Vertragskunden besser dran
Christof Bachmair von Wacker Chemie sieht das ebenso. Wer rechtzeitig, also lange vor dem Winter, geordert habe, könne sich auf Listenpreise verlassen und werde bei Engpässen bevorzugt beliefert. Es gebe jedoch etliche Kommunen, die nichts aus dem letzten Winter gelernt hätten. „Das ist wie bei der Weihnachtsgans. Wer erst an Heiligabend die Fleischerei aufsucht, muss damit rechnen, dass er keine mehr bekommt.“ Wacker arbeitet Volllast in drei Schichten, hält ein Streusalzlager von 200000 t vor und liefert täglich 10000 t aus. „Mehr geht nicht“, sagt Bachmair.
Bei der Südsalz GmbH liegt der Auftragseingang bei der fünf- bis sechsfachen Menge über normal. Die Lager seien noch einigermaßen gefüllt, aber bei fortschreitenden harten Winterbedingungen werde es kritisch, so Geschäftsführer Hans-Joachim Voss. Es würden schon Vorräte für 2012 angebrochen.
Die Nerven liegen blank
Seit einem Jahr werde rund um die Uhr gearbeitet, aber jetzt lägen bei den Mitarbeitern die Nerven blank. „Vertragskunden werden zuerst bedient. Einige fordern brutalst Verträge ein, es drohen Vertragsstrafen, die in die Millionen gehen. Kunden ohne Vertrag müssen wir leider vertrösten.“ Die MItarbeiter würden am Telefon zum Teil übel beschimpft und angepöbelt. „Keine schöne Situation für uns“, sagt Voss.

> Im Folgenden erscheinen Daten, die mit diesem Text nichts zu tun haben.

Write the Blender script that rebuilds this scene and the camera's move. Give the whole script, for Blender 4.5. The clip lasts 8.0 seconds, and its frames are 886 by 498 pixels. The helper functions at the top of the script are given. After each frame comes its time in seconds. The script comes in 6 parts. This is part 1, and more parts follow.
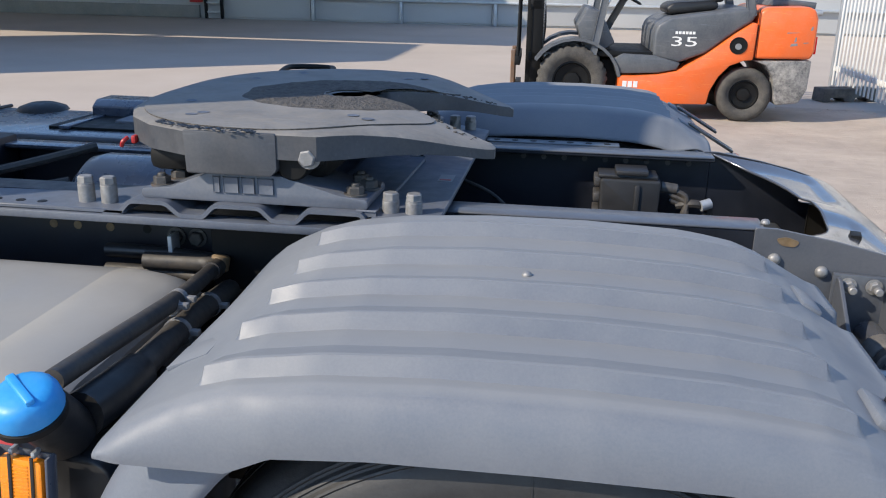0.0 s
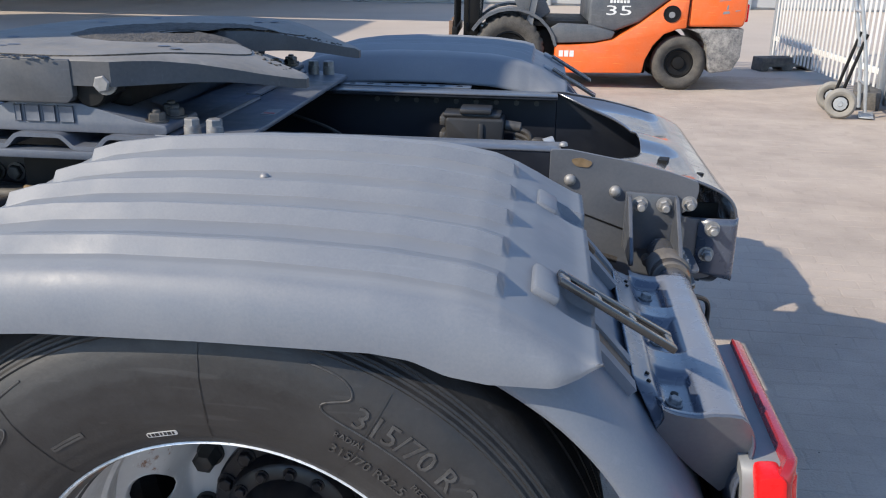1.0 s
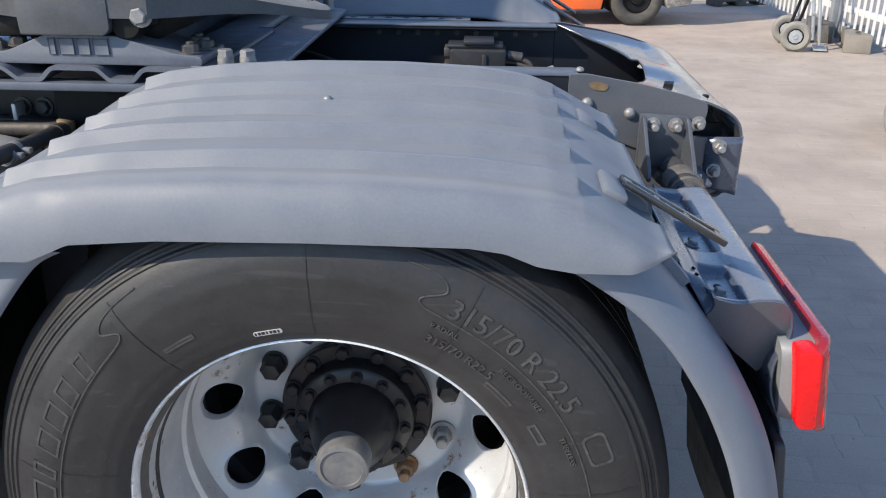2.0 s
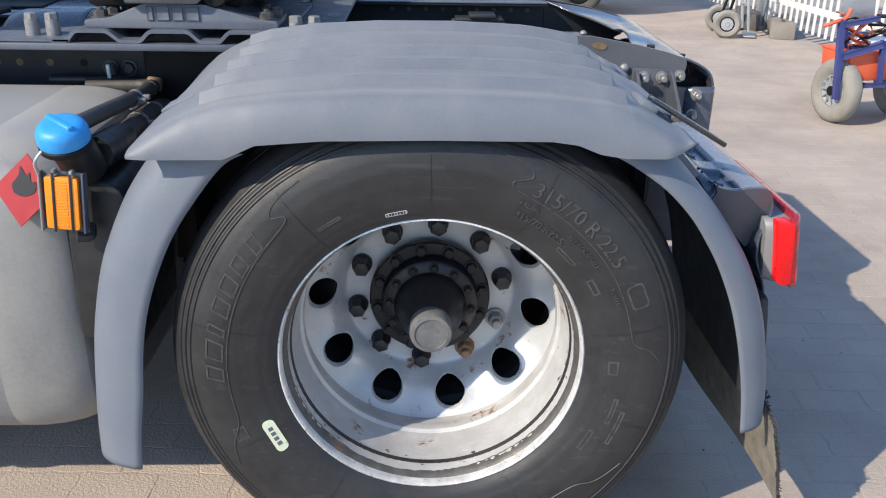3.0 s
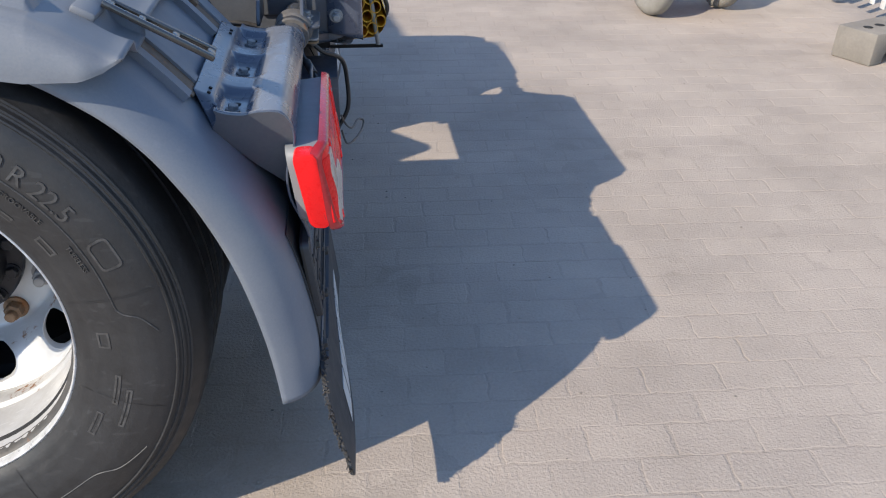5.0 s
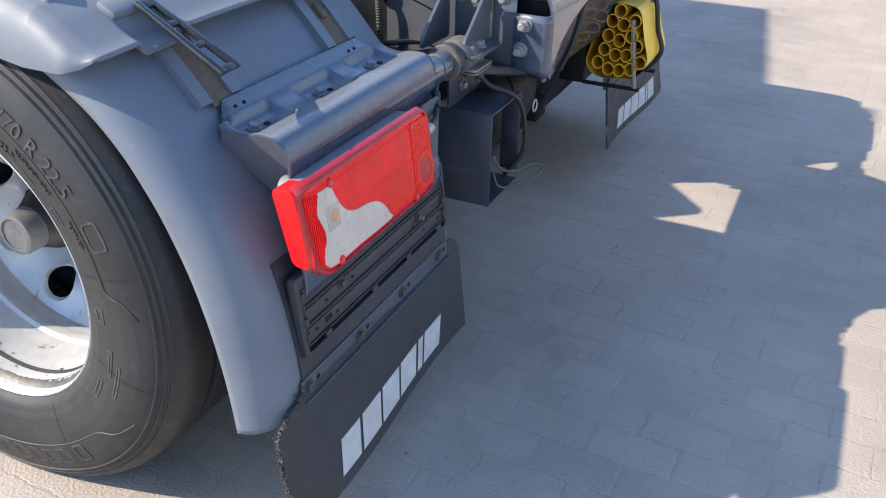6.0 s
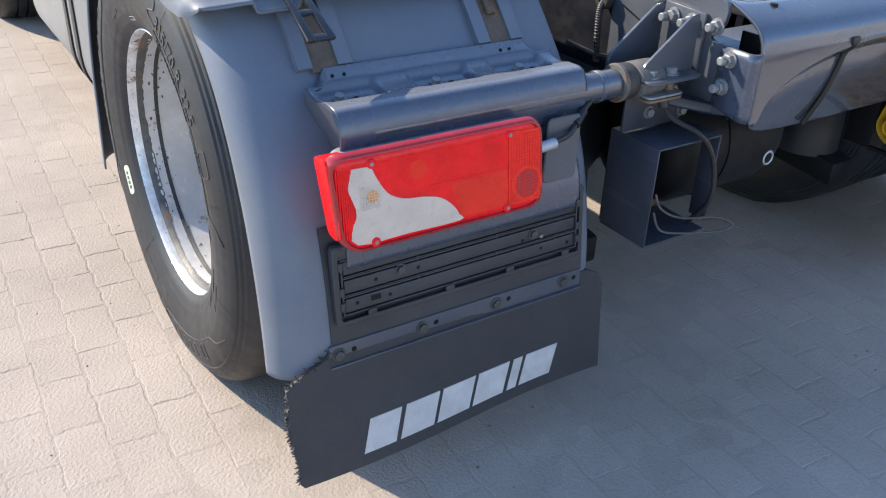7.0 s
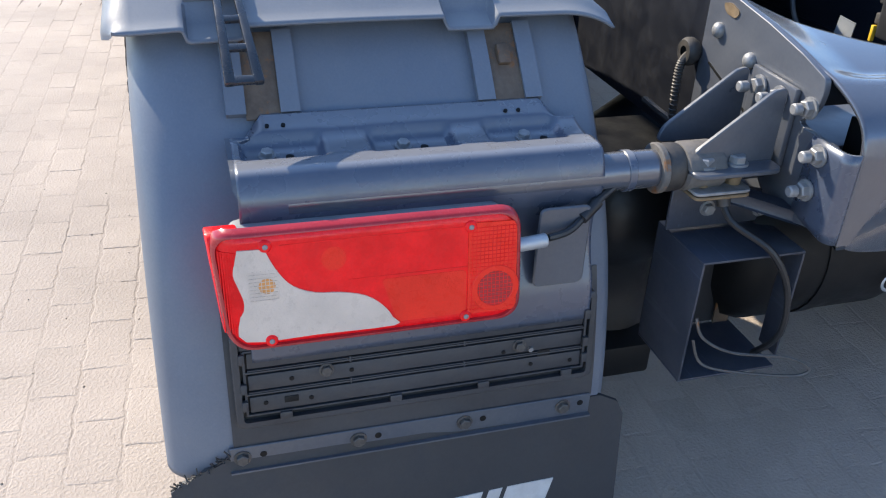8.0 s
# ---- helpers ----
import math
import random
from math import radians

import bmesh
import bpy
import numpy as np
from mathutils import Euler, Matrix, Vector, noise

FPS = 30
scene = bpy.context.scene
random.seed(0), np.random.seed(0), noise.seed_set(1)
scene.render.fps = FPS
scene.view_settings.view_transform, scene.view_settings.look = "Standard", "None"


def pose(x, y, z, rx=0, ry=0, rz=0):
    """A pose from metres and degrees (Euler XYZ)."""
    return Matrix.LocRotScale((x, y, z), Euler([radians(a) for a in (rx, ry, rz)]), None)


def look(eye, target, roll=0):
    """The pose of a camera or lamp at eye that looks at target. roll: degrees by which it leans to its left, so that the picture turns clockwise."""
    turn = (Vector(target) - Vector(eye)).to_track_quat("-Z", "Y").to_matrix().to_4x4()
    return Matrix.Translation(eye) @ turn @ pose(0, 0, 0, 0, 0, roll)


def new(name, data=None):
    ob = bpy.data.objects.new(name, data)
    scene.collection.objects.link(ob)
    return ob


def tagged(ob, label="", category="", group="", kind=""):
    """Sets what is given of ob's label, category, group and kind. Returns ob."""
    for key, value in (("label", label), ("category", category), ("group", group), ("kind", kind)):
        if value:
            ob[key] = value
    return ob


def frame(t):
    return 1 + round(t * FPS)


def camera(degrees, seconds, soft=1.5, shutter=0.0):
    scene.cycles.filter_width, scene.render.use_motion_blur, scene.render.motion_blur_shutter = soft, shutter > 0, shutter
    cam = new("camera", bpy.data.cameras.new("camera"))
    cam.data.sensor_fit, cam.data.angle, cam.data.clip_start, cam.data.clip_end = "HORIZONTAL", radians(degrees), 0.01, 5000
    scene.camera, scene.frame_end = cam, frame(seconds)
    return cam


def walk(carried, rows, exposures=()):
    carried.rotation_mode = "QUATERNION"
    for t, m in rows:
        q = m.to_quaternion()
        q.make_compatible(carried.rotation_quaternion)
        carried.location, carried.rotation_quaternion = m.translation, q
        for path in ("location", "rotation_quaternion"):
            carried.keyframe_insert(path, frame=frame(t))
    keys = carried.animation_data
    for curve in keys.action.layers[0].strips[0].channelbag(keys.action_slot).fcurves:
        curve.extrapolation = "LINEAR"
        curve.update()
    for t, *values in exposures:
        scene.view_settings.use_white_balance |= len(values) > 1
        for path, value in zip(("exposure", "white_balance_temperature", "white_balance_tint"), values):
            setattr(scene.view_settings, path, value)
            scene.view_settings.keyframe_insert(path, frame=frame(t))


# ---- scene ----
cam = camera(54.4, 8.0, soft=1.1)

PATH = [
    (0, (0.007, -0.87, 1.468), (-0.263, 1.011, 0.845), 1.1),
    (0.5, (0.238, -0.873, 1.442), (0.011, 1.008, 0.803), 0.9),
    (1, (0.374, -0.898, 1.368), (0.164, 0.979, 0.708), 0.8),
    (1.2, (0.392, -0.906, 1.344), (0.19, 0.964, 0.665), 0.9),
    (2.3, (0.082, -1.131, 1.375), (0.047, 0.705, 0.582), 0.6),
    (2.5, (0.002, -1.221, 1.388), (0.002, 0.618, 0.602), 0.8),
    (3, (-0.031, -1.467, 1.349), (0.031, 0.372, 0.566), 1.0),
    (3.5, (0.032, -1.647, 1.309), (0.108, 0.189, 0.521), 0.8),
    (4, (0.159, -1.589, 1.269), (0.336, 0.226, 0.45), 1.1),
    (4.5, (0.423, -1.356, 1.282), (0.641, 0.401, 0.353), 0.4),
    (5, (0.749, -1.201, 1.291), (0.959, 0.528, 0.308), 0.8),
    (5.2, (0.858, -1.132, 1.298), (0.902, 0.602, 0.304), 0.0),
    (6.3, (1.561, -0.797, 1.303), (0.578, 0.646, 0.326), 2.2),
    (6.5, (1.666, -0.735, 1.32), (0.52, 0.579, 0.341), 2.2),
    (7, (1.803, -0.451, 1.289), (0.347, 0.508, 0.308), 2.3),
    (7.5, (1.818, -0.173, 1.287), (0.2, 0.457, 0.293), 1.8),
    (8, (1.653, 0.058, 1.279), (-0.001, 0.578, 0.283), 2.8),
]
EXPOSURES = [(0, 0.76), (1.0, 0.82), (2.5, 0.88), (3.0, 0.86), (3.5, 0.79), (4.5, 0.77), (5.2, 0.87), (6.3, 1.45), (7.0, 1.34), (7.5, 1.36), (8.0, 1.41)]
walk(cam, [(t, look(eye, target, roll)) for t, eye, target, roll in PATH], EXPOSURES)

# ---------------------------------------------------------------- light
SUN_WAY = Vector((1.12, 0.79, -1.0))
world = bpy.data.worlds.new("sky")
scene.world = world
world.use_nodes = True
_sky = world.node_tree.nodes.new("ShaderNodeTexSky")
_sky.sky_type = "NISHITA"
_sky.sun_disc = False
_sky.sun_elevation = math.atan2(1.0, math.hypot(SUN_WAY.x, SUN_WAY.y))
_sky.sun_rotation = math.atan2(-SUN_WAY.x, -SUN_WAY.y) % (2 * math.pi)
_sky.dust_density = 0.2
_sky.ozone_density = 4.2
world.node_tree.links.new(_sky.outputs[0], world.node_tree.nodes["Background"].inputs[0])
world.node_tree.nodes["Background"].inputs[1].default_value = 0.15
_sun = bpy.data.lights.new("sun", "SUN")
_sun.energy, _sun.angle, _sun.color = 3.30, radians(0.53), (1.0, 0.885, 0.715)
_sun_ob = new("sun", _sun)
_sun_ob.matrix_world = look((-20, -15, 20), Vector((-20, -15, 20)) + SUN_WAY)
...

Zurzeit herrschten keine normalen Markt- und Preisbedingungen. Nicht-Vertragskunden müssten moderate Anhebungen hinnehmen. „Doch die Preise, die manche Händler verlangen, also zwischen 150 und 300 €, halten wir für unseriös. Streusalz ist ein Zockergeschäft geworden“, bedauert Voss.
Möglichkeiten, Salz zu sparen
Viele Gemeinden und Winterdienstler lassen sich Alternativen einfallen oder sparen. Manche wollen ihre Lagerkapazität nun deutlich erhöhen. Salz wird mit Splitt oder Sand gemischt; die friesische Gemeinde Wangerland streut mit salzhaltigem Jadesand. Manchmal rückt der Winterdienst nur noch einmal am Tag aus. Oder es werden innerstädtisch nur noch verkehrswichtige und gefährliche Abschnitte geräumt und gestreut, wie Schul- und Berufsverkehrswege, Lieferwege, Krankenhauszufahrten, Brücken, Steigungen, Ampelkreuzungen und Kurven. Dies ist übrigens auch das Einzige, was das Gesetz vorschreibt. Die meisten Winterdienste tun also viel mehr, als sie von Gesetzes wegen müssten.
„Entweder wir stellen die Verkehrssicherheit her oder wir erfüllen Kundenwünsche. Die aber wollen ja oft, dass die Straße schwarzgeleckt ist und wir jede Flocke einzeln auffangen“, sagt Jan Tenhaven von der Firma Dornseif, einem Winterdienstleister aus Münster. Das Unternehmen hat sich genug mit Salz eingedeckt und bisher keine Probleme, genau wie die Firmen Michael Seiert aus Baden Baden, Hartten aus Harrislee bei Flensburg oder Perlich aus Suhl. Der hohe Anspruch und die Versicherungsmentalität vieler Bürger verschärfen indirekt die Streusalzsituation, war von den Kollegen zu hören. Dies jedoch wird sich kaum ändern lassen.